I have had some memorable, fantastic, caring and inspiring teachers.  And then there was Mr. N. 

Mr. N was very short and his lack of height was exacerbated by the size of his head.  He looked like a bobble doll that rode on a dashboard of a GTO. He lacked any teaching skills whatsoever.

I had the unfortunate luck to have Mr. N for both an English and a history class in two different semesters.  He made no bones about the fact he just didn’t like us.  He was humorless, uninspired, and uninspiring.  And he wasn’t even retirement age.

It was in his class that I perfected my “married woman” signatures; writing “Mrs. Steve Stone”, “Mrs. Kristie Stone” over and over.  It was also in his class that I selected my children’s names: twin boys would be named Kirk and Kyle….or maybe Keir.  Keir Dullea had just made “David and Lisa” and seemed very exotic.  Oddly, I never selected a daughter’s name. Prophetic perhaps.  And thirty years later I named our son Keir.

In his English class Mr. N would write a weekly list of vocabulary words on the side blackboard.  The only one that I remember was “buxom.”  He droned on about Greek gods and goddesses while I stared out at the gym field wishing I could be out in the smog playing softball. 

Once, our 8th grade class got together and agreed that everyone would shove their books off their desks at an appointed hour.  Deliciously anticipating this prank, we pretended to be interested in whatever it was Mr. N was saying.  When the time came, we slammed our books to the linoleum in unison.  He was not amused.   He just stood there rubbing his giant forehead.  The only words I can ever remember him saying—while he rubbed the dolphin-esque brow were “Take your seat.”

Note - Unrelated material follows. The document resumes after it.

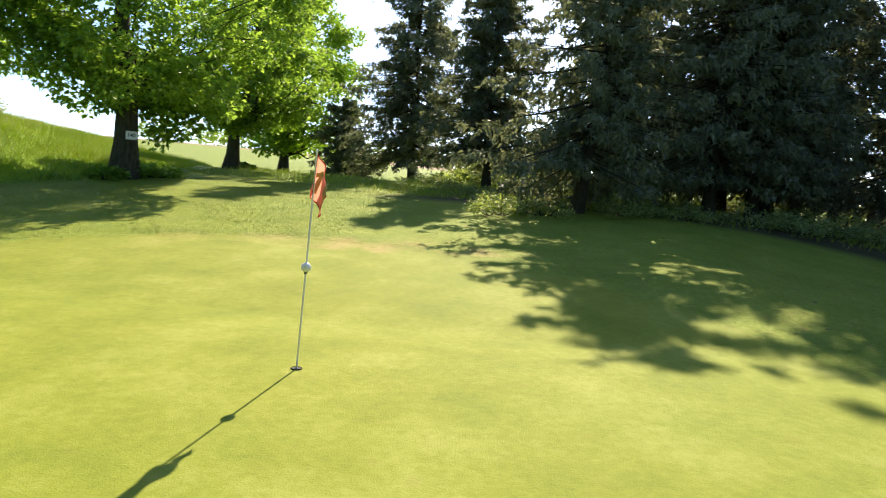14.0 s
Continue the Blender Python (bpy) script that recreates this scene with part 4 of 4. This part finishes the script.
for n, (x, y, wide, tall) in enumerate([(14.6, 68.6, 1.1, 0.7), (16.0, 67.9, 1.0, 0.6), (18.6, 64.4, 1.2, 0.8), (18.2, 60.2, 1.3, 0.9), (18.8, 57.0, 1.2, 0.9), (19.6, 54.8, 1.0, 0.7), (17.6, 62.4, 1.0, 0.6), (22.5, 63.8, 1.3, 1.0), (24.0, 57.0, 1.4, 1.1), (31.5, 73.6, 1.2, 0.6), (34.0, 74.8, 1.1, 0.5), (23.0, 70.0, 1.2, 0.5), (26.0, 71.5, 1.2, 0.5), (15.4, 67.2, 0.9, 0.6), (16.9, 64.6, 1.0, 0.7), (17.8, 58.6, 1.1, 0.8), (18.6, 55.8, 1.0, 0.8), (20.4, 64.9, 1.2, 0.9), (21.8, 61.6, 1.2, 1.0), (20.6, 57.8, 1.2, 1.0), (22.4, 55.2, 1.2, 1.0), (24.5, 66.2, 1.3, 0.9), (19.4, 52.6, 1.1, 0.8), (17.2, 69.0, 1.0, 0.5), (20.2, 68.6, 1.1, 0.6), (25.6, 63.0, 1.4, 1.2), (26.4, 58.2, 1.4, 1.2), (29.4, 72.6, 1.1, 0.6)]):
    bush("bramble_bush", (x, y), wide, tall, "low pale bramble bush under the spruces", SCRUB, 1300, 0.085, 200 + n, "brambles under the spruces")
# thicket, with bushes added on the bank face in place of the shade there
for n, (x, y, wide, tall) in enumerate([(-15.2, 89.2, 1.3, 1.5), (-20.5, 91.6, 2.4, 2.2), (-23.4, 92.8, 2.4, 2.3), (-26.5, 95.6, 2.4, 1.6), (-22.0, 95.0, 2.2, 1.4), (-30.5, 97.0, 2.6, 1.8), (-28.5, 94.2, 2.6, 2.4), (-31.8, 95.0, 2.6, 2.4), (-35.0, 95.5, 2.6, 2.4), (-25.0, 58.5, 2.0, 1.4)]):
    bush("thicket_bush", (x, y), wide, tall, "dark green thicket bush, in part standing in for shade on the bank's foot", LEAF_DARK, 3600, 0.14, 230 + n, "thicket at the bank's foot")
for n, (x, y, wide, tall) in enumerate([(-8.9, 87.7, 1.6, 0.45), (-5.2, 86.9, 1.2, 0.6), (-12.4, 88.4, 1.9, 0.5), (-3.6, 86.9, 0.9, 0.4), (0.8, 86.4, 1.1, 0.5), (17.6, 81.9, 0.9, 0.55), (18.6, 82.5, 0.9, 0.6), (15.4, 82.6, 0.7, 0.5), (30.4, 84.0, 0.6, 0.35)]):
    bush("weed_clump", (x, y), wide, tall, "clump of leafy weeds along the bank's foot", WEED, 1500, 0.11, 260 + n, "weeds along the bank's foot")

# sunlit growth behind the spruces
hedge = bush("hedge_bush", (39.0, 69.0), 2.6, 2.6, "sunlit pale hedge bush behind the spruces", SCRUB, 2600, 0.28, 300, "hedge behind the spruces")
for n, (x, y) in enumerate([(40.5, 65.0), (40.0, 61.0), (41.0, 57.0), (40.0, 53.0), (40.5, 49.0), (39.5, 45.0), (39.0, 41.0), (38.0, 37.0), (36.5, 33.0), (35.0, 29.0), (33.0, 25.5), (42.0, 72.0)]):
    copy_thing(hedge, pose(x, y, ground_at(x, y), 0, 0, 47 * n))

# woods at the far side of the fields
far_rng = np.random.default_rng(88)
k = 260
ang = np.radians(far_rng.uniform(58, 128, k))
dist = far_rng.uniform(255, 300, k)
spots = np.stack([dist * np.sin(ang), 70 + dist * np.cos(ang)], 1)
clumps_at = np.column_stack([spots, land(spots[:, 0], spots[:, 1]) + far_rng.uniform(1.0, 5.5, k)])
v, f = leaf_cloud(far_rng, clumps_at, far_rng.uniform(2.5, 4.5, k), 7000, 1.7)
tagged(new("far_woods", mesh_of("far_woods", v, f, LEAF_DARK)), "far line of woods beyond the fields", "woods", kind="stuff")

# fallen leaves and crumbs
rng = np.random.default_rng(77)


def fallen_leaf(x, y, size, mat, turn, label):
    a = np.linspace(0, 2 * np.pi, 10, endpoint=False)
    r = size * (0.85 + 0.15 * np.cos(3 * a + 1.0))
    bm = bmesh.new()
    mid = bm.verts.new((0, 0, 0.012))
    ring = [bm.verts.new((q * math.cos(w), 0.7 * q * math.sin(w), 0.02 + 0.25 * size * abs(math.sin(w)))) for q, w in zip(r, a)]
    for i in range(10):
        bm.faces.new((mid, ring[i], ring[(i + 1) % 10]))
    me = bpy.data.meshes.new("fallen_leaf")
    bm.to_mesh(me)
    bm.free()
    me.materials.append(mat)
    ob = new("fallen_leaf", me)
    ob.matrix_world = pose(x, y, ground_at(x, y), 0, 0, turn)
    return tagged(ob, label, "leaf", "fallen leaves on the grass")


for x, y in ((0.42, 59.63), (0.82, 59.33), (-3.46, 60.35), (-0.24, 61.75), (4.16, 61.62), (1.03, 61.78), (-4.17, 60.83), (2.4, 60.4), (3.0, 63.0), (5.2, 62.4)):
    fallen_leaf(x, y, rng.uniform(0.025, 0.045), LITTER, rng.uniform(0, 360), "dry pale fallen leaf on the mown grass")
for i in range(12):
    fallen_leaf(-0.7 - 0.11 * i + rng.normal(0, 0.12), 73.1 + 0.10 * i + rng.normal(0, 0.09), rng.uniform(0.008, 0.026), DARK_LITTER, rng.uniform(0, 360), "dark crumb of dead leaf on the green")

In his history class, from which I remember absolutely nothing except my grade, things were no better.  I missed two weeks of it because of very bad case of poison oak and got a D.  Yep, a D in 8th grade social studies.  And now I teach it. Granted, I got the grade up to a B by the end of the semester, but it was my first experience of having a grade on the “dark side.”

I hope Mr. N left teaching and got into something he liked. He did go on a bit about martial arts. Maybe he found solace somewhere in that field.